La subdivision du profit en profit d'entreprise et en intérêt semble être le partage d'un même revenu. Cependant elle résulte en première instance du capital se reproduisant et s'amplifiant par lui-même, considéré comme valeur engendrant de la plus-value. Elle donne lieu au crédit et aux institutions de crédit, et détermine ainsi la conformation de la production. Avec l'intérêt, etc. les prétendues formes de la répartition entrent dans le prix comme des moments déterminants de la production.

De la rente foncière on pourrait dire qu'elle est une simple forme de la répartition, étant donné que la propriété foncière n'accomplit aucune fonction on du moins aucune fonction normale dans le procès de production. Mais, ce fait que la rente est limitée à l'excédent laissé par le profit moyen et que le propriétaire foncier, de dirigeant du procès de production et de tout le procès de la vie sociale, descend au rôle de bailleur de terre, d'usurier du sol et de vulgaire encaisseur de rentes, est nue conséquence caractéristique et historique de la production capitaliste. Si l'appropriation individuelle de la terre est une prémisse historique de la production capitaliste, celle-ci a par contre comme conséquence que la propriété foncière revêt les formes nécessitées par l'exploitation capitaliste de l'agriculture. Dans d'autres formes sociales les revenus des propriétaires peuvent aussi être désignés sous le nom de rente, mais cette rente est essentiellement différente de celle qui est prélevée dans la société capitaliste.

Les soi-disant rapports de la répartition correspondent donc à des formes du procès de production, déterminées historiquement et socialement caractéristiques, à des rapports que les hommes entretiennent dans le procès de reproduction de leur existence. Ces rapports de répartition ont le même caractère historique que les rapports de la production, dont ils ne constituent d'ailleurs qu'une face. La répartition capitaliste est différente des autres formes de répartition résultant des autres modes de production ; chaque système de distribution disparaît avec le système de production qui l'a engendré et auquel il correspond.

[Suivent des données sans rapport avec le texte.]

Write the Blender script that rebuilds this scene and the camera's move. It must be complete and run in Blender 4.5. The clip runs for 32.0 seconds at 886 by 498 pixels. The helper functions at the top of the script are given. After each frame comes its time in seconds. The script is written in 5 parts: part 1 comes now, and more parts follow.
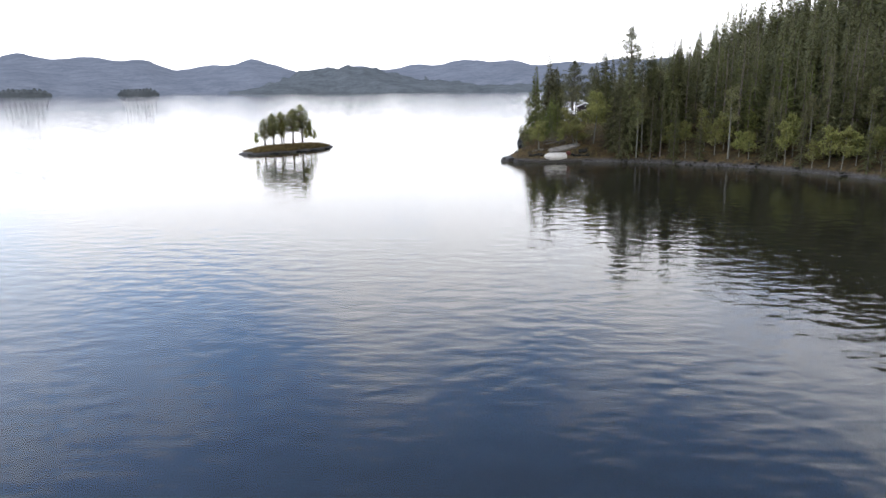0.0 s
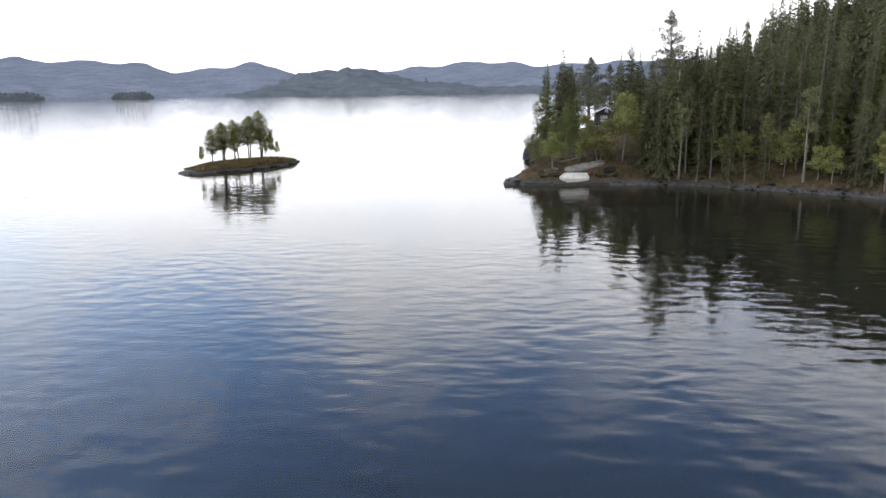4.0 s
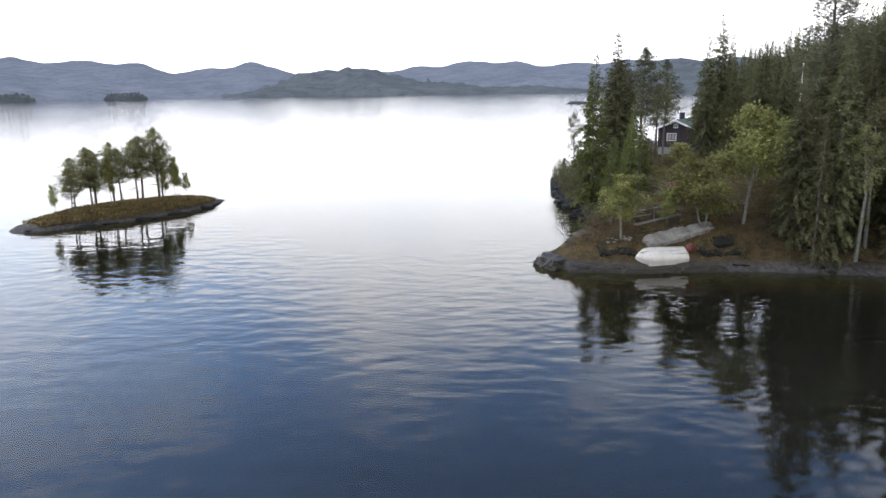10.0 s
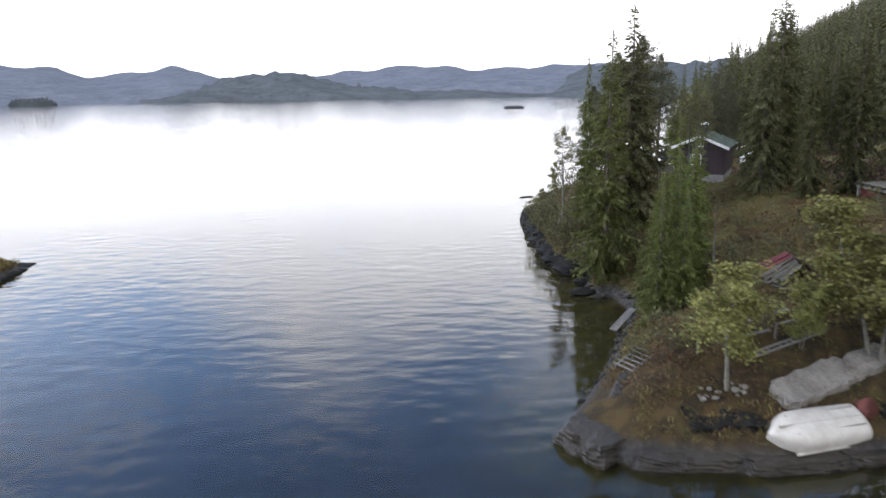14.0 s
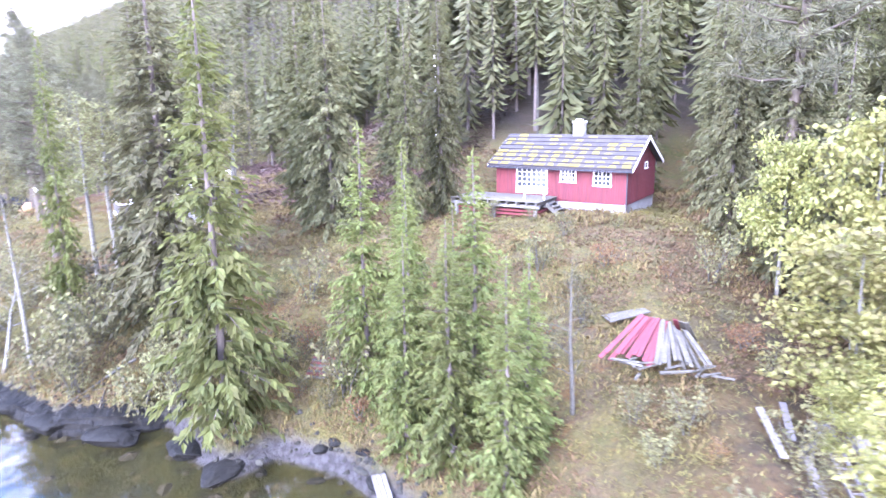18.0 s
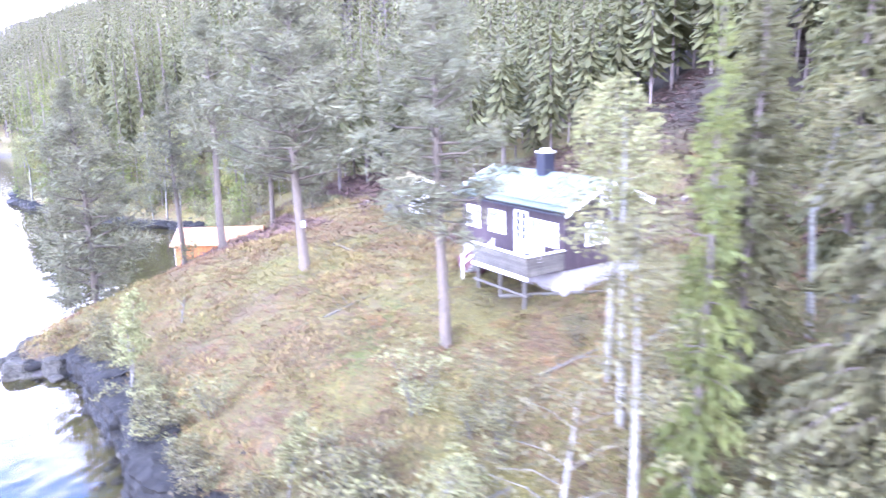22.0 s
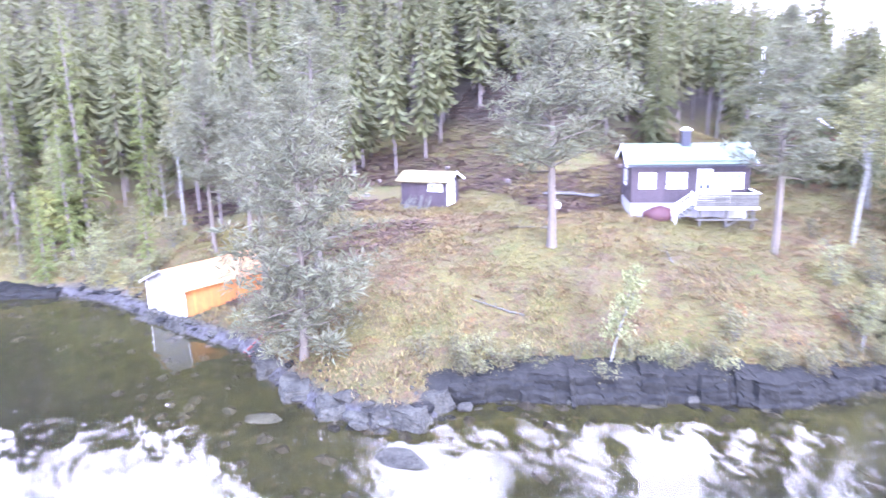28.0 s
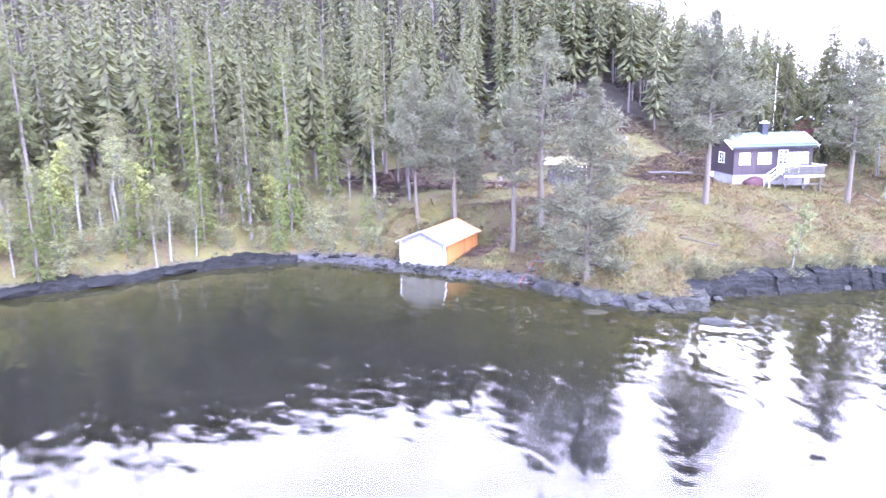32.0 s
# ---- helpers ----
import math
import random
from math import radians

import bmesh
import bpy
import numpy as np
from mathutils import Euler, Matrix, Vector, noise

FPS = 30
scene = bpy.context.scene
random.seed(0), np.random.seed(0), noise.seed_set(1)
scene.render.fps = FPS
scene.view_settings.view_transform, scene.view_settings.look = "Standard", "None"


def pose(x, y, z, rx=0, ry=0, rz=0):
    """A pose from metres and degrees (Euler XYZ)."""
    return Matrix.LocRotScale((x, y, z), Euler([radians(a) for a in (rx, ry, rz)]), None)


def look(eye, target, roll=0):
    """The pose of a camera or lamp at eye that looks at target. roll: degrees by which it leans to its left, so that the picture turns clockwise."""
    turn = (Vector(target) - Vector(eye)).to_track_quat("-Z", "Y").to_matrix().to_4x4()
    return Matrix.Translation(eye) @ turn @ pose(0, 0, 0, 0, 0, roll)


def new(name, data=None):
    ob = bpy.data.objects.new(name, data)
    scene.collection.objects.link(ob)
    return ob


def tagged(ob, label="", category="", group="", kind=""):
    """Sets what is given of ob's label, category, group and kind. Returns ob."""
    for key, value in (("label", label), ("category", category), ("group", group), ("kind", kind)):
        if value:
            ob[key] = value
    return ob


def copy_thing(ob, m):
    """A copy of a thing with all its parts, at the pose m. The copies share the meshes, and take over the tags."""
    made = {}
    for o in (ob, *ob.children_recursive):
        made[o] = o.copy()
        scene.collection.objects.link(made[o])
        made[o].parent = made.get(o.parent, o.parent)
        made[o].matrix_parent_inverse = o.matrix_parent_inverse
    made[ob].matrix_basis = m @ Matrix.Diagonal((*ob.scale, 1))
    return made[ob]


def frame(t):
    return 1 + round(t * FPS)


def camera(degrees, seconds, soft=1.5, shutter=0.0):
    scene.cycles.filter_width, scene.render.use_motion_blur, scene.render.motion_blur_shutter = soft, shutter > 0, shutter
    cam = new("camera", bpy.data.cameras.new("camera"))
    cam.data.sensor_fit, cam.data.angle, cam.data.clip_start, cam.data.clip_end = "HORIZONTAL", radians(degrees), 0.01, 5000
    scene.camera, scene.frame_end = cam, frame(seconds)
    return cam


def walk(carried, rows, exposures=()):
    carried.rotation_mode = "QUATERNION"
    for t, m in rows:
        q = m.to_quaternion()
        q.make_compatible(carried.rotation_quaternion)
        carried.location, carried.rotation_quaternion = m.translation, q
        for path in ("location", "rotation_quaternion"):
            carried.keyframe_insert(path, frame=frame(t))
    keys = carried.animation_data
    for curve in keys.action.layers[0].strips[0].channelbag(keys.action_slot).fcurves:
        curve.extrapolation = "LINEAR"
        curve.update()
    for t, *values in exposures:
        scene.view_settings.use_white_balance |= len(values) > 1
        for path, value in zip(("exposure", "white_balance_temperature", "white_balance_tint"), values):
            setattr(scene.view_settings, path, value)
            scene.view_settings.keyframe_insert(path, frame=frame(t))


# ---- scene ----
cam = camera(64.7, 32.0, shutter=0.7)
PATH = [
    (0, (0.77, 6.158, 16.38), (0.754, 8.106, 15.925), -0.5),
    (0.5, (1.3, 10.376, 16.324), (1.282, 12.323, 15.869), -0.5),
    (3, (3.046, 32.088, 16.247), (3.026, 34.036, 15.795), -0.7),
    (3.5, (3.114, 36.558, 16.227), (3.093, 38.507, 15.777), -0.7),
    (5.5, (3.456, 54.515, 16.441), (3.437, 56.464, 15.992), -0.7),
    (6, (3.76, 59.06, 16.501), (3.737, 61.009, 16.051), -0.7),
    (6.5, (4.114, 63.599, 16.459), (4.087, 65.548, 16.011), -0.7),
    (7, (4.568, 67.998, 16.432), (4.535, 69.947, 15.984), -0.7),
    (7.5, (4.76, 72.61, 16.5), (4.725, 74.558, 16.051), -0.8),
    (8, (4.746, 77.182, 16.615), (4.712, 79.13, 16.165), -0.8),
    (8.5, (4.622, 81.653, 16.698), (4.591, 83.602, 16.249), -0.8),
    (9, (4.52, 86.015, 16.756), (4.492, 87.964, 16.308), -0.8),
    (9.5, (4.562, 90.404, 16.834), (4.533, 92.352, 16.385), -0.8),
    (10, (4.641, 94.903, 16.879), (4.611, 96.851, 16.43), -0.8),
    (10.5, (4.72, 99.474, 16.921), (4.689, 101.423, 16.473), -0.8),
    (11, (4.811, 104.019, 16.87), (4.78, 105.968, 16.426), -0.9),
    (11.5, (4.908, 108.547, 17.011), (4.876, 110.496, 16.563), -0.9),
    (12, (5.039, 113.023, 17.036), (5.006, 114.972, 16.588), -0.9),
    (12.5, (5.04, 117.464, 16.924), (5.008, 119.414, 16.478), -0.9),
    (13, (5.082, 121.854, 16.78), (5.063, 123.805, 16.34), -0.8),
    (13.5, (5.032, 126.331, 16.779), (5.094, 128.28, 16.336), -0.9),
    (14, (4.757, 130.734, 16.699), (4.913, 132.679, 16.259), -0.9),
    (14.5, (4.397, 134.976, 16.593), (4.566, 136.921, 16.157), -0.9),
    (15, (4.071, 138.721, 16.609), (4.541, 140.614, 16.17), -0.8),
    (15.5, (3.73, 143.055, 16.564), (4.656, 144.772, 16.124), -1.5),
    (17.5, (1.447, 160.312, 15.847), (3.049, 161.427, 15.411), -1.3),
    (18, (1.344, 164.558, 15.763), (3.075, 165.46, 15.328), -1.2),
    (18.5, (1.323, 168.73, 15.702), (3.1, 169.54, 15.268), -1.1),
    (19, (1.52, 172.871, 15.751), (3.299, 173.672, 15.314), -0.9),
    (19.5, (1.391, 176.485, 15.834), (3.156, 177.317, 15.396), -1.0),
    (20, (1.919, 180.998, 16.029), (3.684, 181.827, 15.585), -1.1),
    (20.5, (2.709, 185.704, 16.043), (4.475, 186.528, 15.595), -1.1),
    (21, (3.508, 190.108, 16.102), (5.275, 190.93, 15.652), -1.1),
    (21.5, (4.355, 194.624, 16.109), (6.123, 195.444, 15.66), -1.0),
    (22, (5.186, 199.191, 16.063), (6.955, 200.007, 15.611), -1.3),
    (22.5, (5.831, 203.685, 15.962), (7.601, 204.502, 15.514), -1.1),
    (23, (6.548, 208.108, 15.959), (8.316, 208.927, 15.51), -1.1),
    (23.5, (6.548, 212.605, 15.987), (8.32, 213.418, 15.537), -1.1),
    (24, (6.013, 216.945, 16.213), (7.785, 217.752, 15.758), -1.2),
    (24.5, (4.76, 220.621, 16.258), (6.524, 221.453, 15.815), -1.4),
    (26.5, (2.497, 237.682, 16.182), (4.445, 237.629, 15.733), -1.3),
    (27, (1.712, 241.779, 16.154), (3.635, 241.456, 15.707), -1.4),
    (27.5, (0.921, 246.313, 16.114), (2.781, 245.732, 15.667), -1.1),
    (28, (0.687, 250.723, 16.029), (2.443, 249.876, 15.582), -1.2),
    (28.5, (0.648, 254.954, 16.104), (2.274, 253.88, 15.655), -1.1),
    (29, (0.743, 259.263, 16.208), (2.312, 258.107, 15.759), -1.2),
    (29.5, (1.221, 263.454, 16.183), (2.792, 262.299, 15.74), -1.2),
    (30, (1.661, 267.585, 16.203), (3.236, 266.434, 15.761), -1.2),
    (30.5, (1.768, 271.647, 16.1), (3.343, 270.494, 15.663), -1.0),
    (31, (1.587, 275.807, 16.013), (3.164, 274.654, 15.582), -1.0),
    (31.5, (1.081, 279.864, 15.961), (2.658, 278.712, 15.533), -1.1),
    (32, (0.301, 283.759, 15.986), (1.878, 282.605, 15.56), -1.1),
]
EXPOSURES = [(0.0, 2.08, 6250, 11), (13.0, 2.08, 6250, 11), (14.0, 2.08, 6250, 12), (15.0, 2.1, 6250, 14), (15.5, 2.2, 6200, 16), (17.5, 4.7, 5400, 32), (19.0, 5.0, 5350, 35),
             (20.5, 5.05, 5270, 36), (24.5, 4.92, 5180, 36), (26.5, 5.02, 5180, 37), (28.5, 4.97, 5200, 37), (32.0, 4.82, 5230, 37)]
walk(cam, [(t, look(eye, target, roll)) for t, eye, target, roll in PATH], EXPOSURES)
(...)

La thèse qui attribue un caractère historique aux conditions de la répartition et le dénie aux conditions de la production, marque le point de départ de la critique - une critique encore très timide - de l'économie bourgeoise. Elle repose sur la confusion du procès social de production avec le simple procès de travail, tel qu'il se déroulerait anormalement pour un homme isolé ne recevant aucun aide de la société. Pour autant que l'on considère le procès de travail comme se passant simplement entre l'homme et la nature, on trouve qu'il se présente avec les mêmes éléments dans toutes les formes du développement social. Mais chaque forme historique de ce procès développe les bases matérielles et les formes sociales qui lui sont propres jusqu'à ce que arrivée à un certain degré de maturité, elle disparaît pour faire place à une forme plus élevée. Les symptômes de ce moment de crise apparaissent dès que les rapports de répartition et les rapports de production qui y correspondent, entrent en opposition profonde avec la productivité et le développement de leurs facteurs. A ce moment le conflit s'engage entre le développement matériel et la forme sociale de la production [2].


Notes

[1] J. Stuart Mill, Some Unsettled Question in Pol. Econ. London 1844.

[2] Voir la brochure Competition and Co-operation. (1832 ?).